The BIOS may have configured the CXL memory and done the work for SRAT and HMAT to include
that memory.  Or it may present HMAT to a generic port entry in SRAT and leave the discovery of
performance to the OS when it is setting up the memory mappings etc.
For now we present the data for the nearest initiator (cpu / cpu or other) to the CXL memory.

> 
> 3. Is there a recommended way for a user space program to tell CXL NUMA nodes from local NUMA nodes
> (both online and offline ones)? One hack would be to check whether the NUMA node has CPUs or not.
> Another option would be shelling out to the cxl-cli. 

In general not really. It's just memory, you should never care that it is CXL beyond that
it's performance characteristics are different and maybe for error handling reasons.
You can indeed use cxl-cli or reads of the sysfs entries that tool is using to figure it out.

> 
> 4. Is there a way for a user space program (with root privileges) to learn IDs of CXL NUMA
> nodes (both online and offline ones) that are globally unique? What I want is:
> a. if two hosts are both connected to the same CXL memory, they should see that memory
> with the same ID.

Look at serial numbers of the devices.  That's not connected to NUMA node IDs that are local
to a given host.  Those can be obtained with lspci and are unique (assuming manufacturer
set them - which sometimes doesn't happen in prototype parts).

> b. two different CXL memory pools will never be seen with the same ID by different hosts.
ID here can't be NUMA node as those are used to index non sparse structures so it wouldn't
scale.

Once we get upstream support for DCD (only sensible way to do pools and remain compliant for
the spec) and tagging of what that provides, then the globally unique ID will be associated
with particular bit of shared memory on the device rather than the whole device.
My guess is that will take a few kernel cycles though.

> 
> All my questions talk about NUMA nodes.
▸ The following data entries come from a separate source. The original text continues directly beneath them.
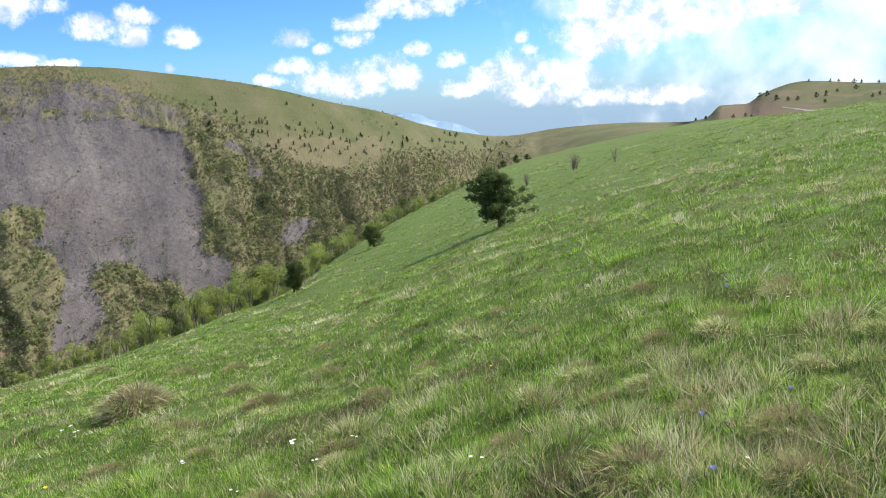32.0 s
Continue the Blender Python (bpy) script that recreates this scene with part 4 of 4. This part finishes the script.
# young pines dotted over the pasture on the hill
for i in range(150):
    a = rng.uniform(57.5, 79)
    e = float(np.interp(a, [58, 62, 66, 70, 75, 79], [-0.6, -2.1, -2.9, -3.4, -3.9, -4.1])) + rng.normal() * 0.6 + rng.random() ** 3 * 1.6
    if e > float(e5(a)) - 0.25:
        continue
    p = hill_at(a, e)
    put("young", lambda: pine(1.0, 0.66, 0.0, "small dark young pine dotted on the pasture", "young pines on the pasture", M_YOUNG, blades=420, leaf=2.3, count=8, taper=0.85, lean=0.02),
        0, 0, p.length * rng.uniform(0.0026, 0.0056) * 1376, i, at=(p, 1.0))
# pines and bushes on the hill with the cart track
for a, e, px, wd in [
    *seen(32.0, [
        (92.59, -2.46, 12, 1),
        (94.27, -2.43, 11, 1),
        (95.13, -2.32, 9, 1),
        (91.92, -2.47, 8, 1.3),
        (96.00, -1.09, 12, 1.4),
        (96.45, -1.04, 14, 1.2),
        (97.05, -1.30, 12, 1.4),
        (97.74, -1.41, 10, 1.5),
        (98.32, -1.44, 12, 1),
        (99.43, -1.28, 13, 1),
        (99.99, -1.24, 14, 1),
        (100.64, -1.03, 9, 1),
        (101.70, -0.88, 10, 1.4),
        (102.67, -1.46, 9, 1),
        (103.08, -1.34, 10, 1),
        (98.97, -0.24, 6, 1.5),
        (100.22, -0.25, 8, 1),
        (100.71, -0.32, 8, 1),
        (101.59, -0.34, 10, 1.3),
        (102.00, -0.47, 9, 1),
        (102.98, -0.60, 8, 1.3),
        (94.05, -2.68, 7, 1.2),
        (99.94, -1.67, 10, 1.3),
        (95.49, -2.37, 6, 1.4),
    ]),
]:
    p = hill_at(a, min(e, float(e5(a)) - 0.02))
    put("young", None, 0, 0, p.length * px * 0.58, a * 3, at=(p, 1.0), squash=wd * 1.35, label="small dark tree on the hill by the cart track")

# ---------------------------------------------------------------- cart track and bank
M_TRACK, tt_, bb_ = material("pale_gravel")
finish(tt_, bb_, ramp(tt_, tex(tt_, 0.8, 5, 0.6), [(0.3, (0.50, 0.46, 0.40)), (0.7, (0.68, 0.64, 0.57))]), 0.95)
line = ae_line([
    *seen(32.0, [
        (97.40, -1.83),
        (97.92, -1.93),
        (98.44, -2.03),
        (98.95, -2.13),
        (99.52, -2.25),
        (100.12, -2.37),
        (100.69, -2.49),
        (101.21, -2.60),
        (101.76, -2.70),
    ]),
])
side = []
for off in (-0.03, 0.03):
    side.append([hill_at(a, e + off * f) + Vector((0, 0, 0.25)) for (a, e), f in zip(line, (0.2, 0.4, 0.6, 0.8, 1, 1, 0.9, 0.7, 0.4))])
V = np.array([list(v) for v in side[0] + side[1]] + [list(v - Vector((0, 0, 1.6))) for v in side[0] + side[1]])
F = [(i, i + 1, i + 10, i + 9) for i in range(8)] + [(i, i + 18, i + 19, i + 1) for i in range(8)]
tagged(part("cart_track", V, np.array(F), M_TRACK), "pale gravel cart track crossing the hill", "track", kind="structure")


# loose stones over the scree
n = 16000
a, t = rng.uniform(20, 72, n), rng.random(n)
e = e4(a) + (e5(a) - e4(a)) * t
tongue = np.abs(a - np.interp(e, [-15, -11, -7, -4], [47.0, 48.3, 48.8, 48.0]))
keep = (inside_soft(a, e, "scree") > 0.5) & (rng.random(n) < 0.08 + 0.9 * sstep(1.6, 0.2, tongue) * sstep(-3.5, -6, e) + 0.25 * sstep(0.1, 0.4, fbm(a * 1.2, e * 0.5, 171, 3)))
P = slope_hill(a[keep], t[keep])
n = len(P)
corner = unit(rng.normal(size=(n, 4, 3))) * (0.45 + 1.1 * rng.random((n, 1, 1)) ** 3)
V = (P[:, None] + corner).reshape(-1, 3)
k = np.arange(n)[:, None] * 4
F = np.concatenate([k + np.array([[0, 1, 2]]), k + np.array([[0, 3, 1]]), k + np.array([[0, 2, 3]]), k + np.array([[1, 3, 2]])], 1).reshape(-1, 3)
tagged(part("scree_stones", V, F, M_ROCK, smooth=False), "loose grey stones lying on the scree", "stones", kind="stuff")



# ---------------------------------------------------------------- grass and small things on the meadow
M_GRASS = tint_mat("grass_blades", 0.35)
GREENS = np.array([(0.159, 0.290, 0.038), (0.213, 0.362, 0.053), (0.274, 0.420, 0.077), (0.169, 0.278, 0.051), (0.343, 0.452, 0.129)])
STRAWS = np.array([(0.505, 0.463, 0.258), (0.645, 0.591, 0.376), (0.430, 0.376, 0.204), (0.538, 0.527, 0.290)])


def blades(base, out, height, width, tint, droop=0.35, simple=False):
    """Grass blades as tapered, bending pointed ribbons folded at the middle; simple ones, far off, are flat."""
    n = len(base)
    h, w = np.reshape(height, (-1, 1)), np.reshape(width, (-1, 1))
    side = unit(np.cross(out + 0.9 * rng.normal(size=(n, 3)), [0, 0, 1.0])) * w * 0.5
    lean = out * h
    tip = base + lean * (0.65 + droop) + np.array([0, 0, 1.0]) * h * (0.98 - 0.55 * droop * np.linalg.norm(out, axis=1, keepdims=True)).clip(0.12, 1)
    if simple:
        V = np.stack([base - side, base + side, tip], 1).reshape(-1, 3)
        return V, np.arange(3 * n).reshape(n, 3), np.repeat(tint, 3, 0)
    mid = base + lean * 0.30 + np.array([0, 0, 1.0]) * h * 0.55
    V = np.stack([base, mid + side, tip, mid - side], 1).reshape(-1, 3)
    return V, np.arange(4 * n).reshape(n, 4), np.repeat(tint, 4, 0)


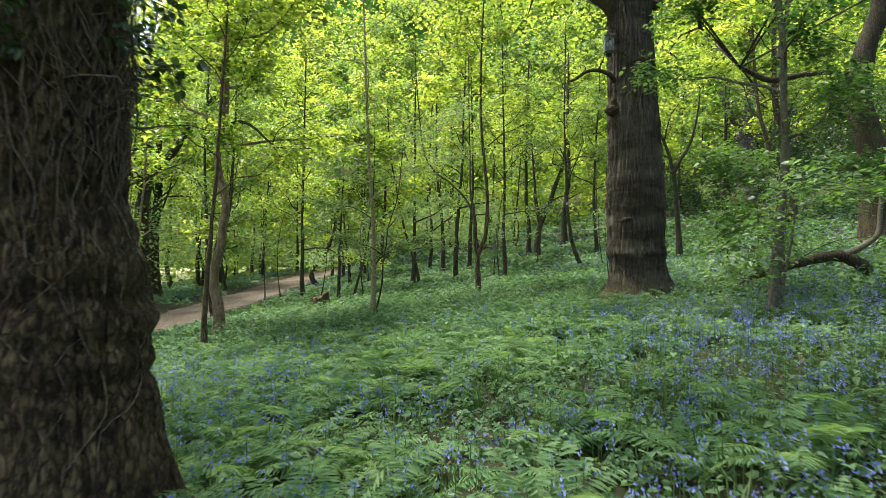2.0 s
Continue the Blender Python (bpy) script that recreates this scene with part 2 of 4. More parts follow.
M_BOX = bark_material("weathered_box", (0.16, 0.17, 0.18), (0.34, 0.36, 0.38), (0.2, 0.22, 0.18), grain=10, stretch=0.3, bump=0.2, moss_amount=0.2)
M_HOLE = bark_material("hole_shade", (0.01, 0.01, 0.01), (0.02, 0.02, 0.02), (0.02, 0.02, 0.02))

# ---- shape helpers ----


def mesh_of(name, V, F, mat, smooth=True):
    """A mesh from an array of corners and a list of face arrays, each of one corner count."""
    V = np.asarray(V, dtype=np.float32)
    F = [np.asarray(f, dtype=np.int32) for f in (F if isinstance(F, list) else [F]) if len(f)]
    me = bpy.data.meshes.new(name)
    me.vertices.add(len(V))
    me.vertices.foreach_set("co", V.ravel())
    loops = np.concatenate([f.ravel() for f in F])
    counts = np.concatenate([np.full(len(f), f.shape[1], dtype=np.int32) for f in F])
    starts = np.concatenate([[0], np.cumsum(counts)[:-1]]).astype(np.int32)
    me.loops.add(len(loops))
    me.loops.foreach_set("vertex_index", loops)
    me.polygons.add(len(counts))
    me.polygons.foreach_set("loop_start", starts)
    me.polygons.foreach_set("use_smooth", np.full(len(counts), smooth))
    me.update(calc_edges=True)
    me.materials.append(mat)
    return me


def part(name, V, F, mat, parent=None, label="", smooth=True):
    ob = new(name, mesh_of(name, V, F, mat, smooth))
    ob.parent = parent
    return tagged(ob, label)


def empty_at(name, x, y, z, label, category, group=""):
    ob = new(name)
    ob.location = (x, y, z)
    ob.empty_display_size = 0.2
    return tagged(ob, label, category, group)


class Pile:
    """Collects pieces into one mesh."""

    def __init__(self):
        self.v, self.f, self.n = [], {}, 0

    def add(self, V, F):
        if len(V) == 0:
            return
        for f in (F if isinstance(F, list) else [F]):
            self.f.setdefault(f.shape[1], []).append(f + self.n)
        self.v.append(V)
        self.n += len(V)

    def out(self):
        return np.concatenate(self.v), [np.concatenate(f) for f in self.f.values()]


def unit(a):
    return a / np.maximum(np.linalg.norm(a, axis=-1, keepdims=True), 1e-9)


def smooth_line(P, n):
    """n points along a soft curve through P."""
    P = np.asarray(P, float)
    Q = np.vstack([2 * P[0] - P[1], P, 2 * P[-1] - P[-2]])
    t = np.linspace(0, len(P) - 1 - 1e-6, n)
    i = t.astype(int)
    u = (t - i)[:, None]
    a, b, c, d = Q[i], Q[i + 1], Q[i + 2], Q[i + 3]
    return 0.5 * (2 * b + (c - a) * u + (2 * a - 5 * b + 4 * c - d) * u * u + (3 * b - a - 3 * c + d) * u ** 3)


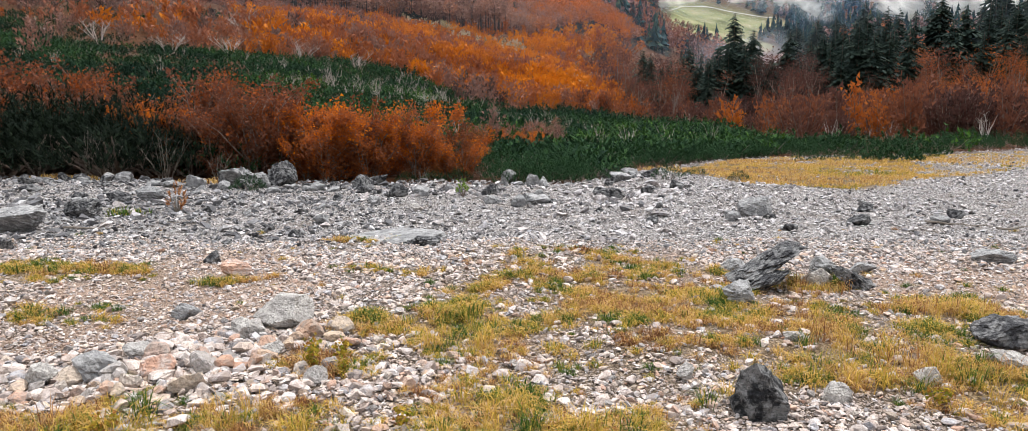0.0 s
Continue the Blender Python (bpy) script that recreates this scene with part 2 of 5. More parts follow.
def rock_material(name, pieces, grain, stain, bump=0.5, scale=9.0, vein=0.0, by_object=False, streak=0.0):
    """Stone: a colour for each piece, finer grain, dark stains and relief."""
    m, n, l = nodes_of(name)
    co = n.new("ShaderNodeTexCoord").outputs["Object"]
    if by_object:
        pick = n.new("ShaderNodeObjectInfo").outputs["Random"]
    else:
        pick = n.new("ShaderNodeNewGeometry").outputs["Random Per Island"]
    base = colour_ramp(n, pieces)
    base.color_ramp.interpolation = "LINEAR"
    l.new(pick, base.inputs[0])
    fine = noise_node(n, l, co, scale * 4, 8, 0.7)
    broad = noise_node(n, l, co, scale, 9, 0.75, 0.15)
    g = colour_ramp(n, ((0.34, (1 - grain,) * 3), (0.5, (1.0, 1.0, 1.0)), (0.66, (1 + grain * 0.5,) * 3)))
    l.new(fine, g.inputs[0])
    c = mixed(n, l, 1.0, base.outputs[0], g.outputs[0], "MULTIPLY")
    s = colour_ramp(n, ((0.46, (0, 0, 0)), (0.55, (1, 1, 1))))
    l.new(broad, s.inputs[0])
    c = mixed(n, l, s.outputs[0], c, mixed(n, l, 0.75, c, stain))
    height = fine
    if vein:
        w = n.new("ShaderNodeTexWave")
        w.inputs["Scale"].default_value, w.inputs["Distortion"].default_value, w.inputs["Detail"].default_value = scale * 0.9, 7.0, 4.0
        l.new(co, w.inputs["Vector"])
        c = mixed(n, l, vein, c, mixed(n, l, 1.0, c, w.outputs["Color"], "MULTIPLY"))
        height = w.outputs["Fac"]
    if streak:
        lie = n.new("ShaderNodeMapping")
        lie.inputs["Rotation"].default_value, lie.inputs["Scale"].default_value = (0.5, 0.9, 0.3), (7.0, 10.0, 19.0)
        l.new(co, lie.inputs["Vector"])
        bands = noise_node(n, l, lie.outputs[0], 1.7, 9, 0.8, 0.5)
        k = colour_ramp(n, ((0.40, (0.4, 0.4, 0.4)), (0.5, (1, 1, 1)), (0.56, (1, 1, 1)), (0.62, (1.0 + streak,) * 3)))
        l.new(bands, k.inputs[0])
        c = mixed(n, l, 1.0, c, k.outputs[0], "MULTIPLY")
        height = mixed(n, l, 0.6, height, bands)
    b = n.new("ShaderNodeBump")
    b.inputs["Strength"].default_value, b.inputs["Distance"].default_value = bump, 0.02
    l.new(height, b.inputs["Height"])
    p, o = n.new("ShaderNodeBsdfPrincipled"), n.new("ShaderNodeOutputMaterial")
    p.inputs["Roughness"].default_value, p.inputs["Specular IOR Level"].default_value = 0.88, 0.25
    l.new(c, p.inputs["Base Color"])
    l.new(b.outputs[0], p.inputs["Normal"])
    l.new(p.outputs[0], o.inputs[0])
    return m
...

I understand that Linux has multiple
> layers of abstractions to represent memory, and NUMA nodes are one of the highest ones.
> If any of the questions above can be answered but at a lower level of abstraction than NUMA
> nodes, that's fine as long as there's a way to map the entity in the lower level of abstraction
> to the corresponding NUMA node.

Hope that helps a little!

Jonathan

> 
> Thanks,
> Matteo Olivi.
>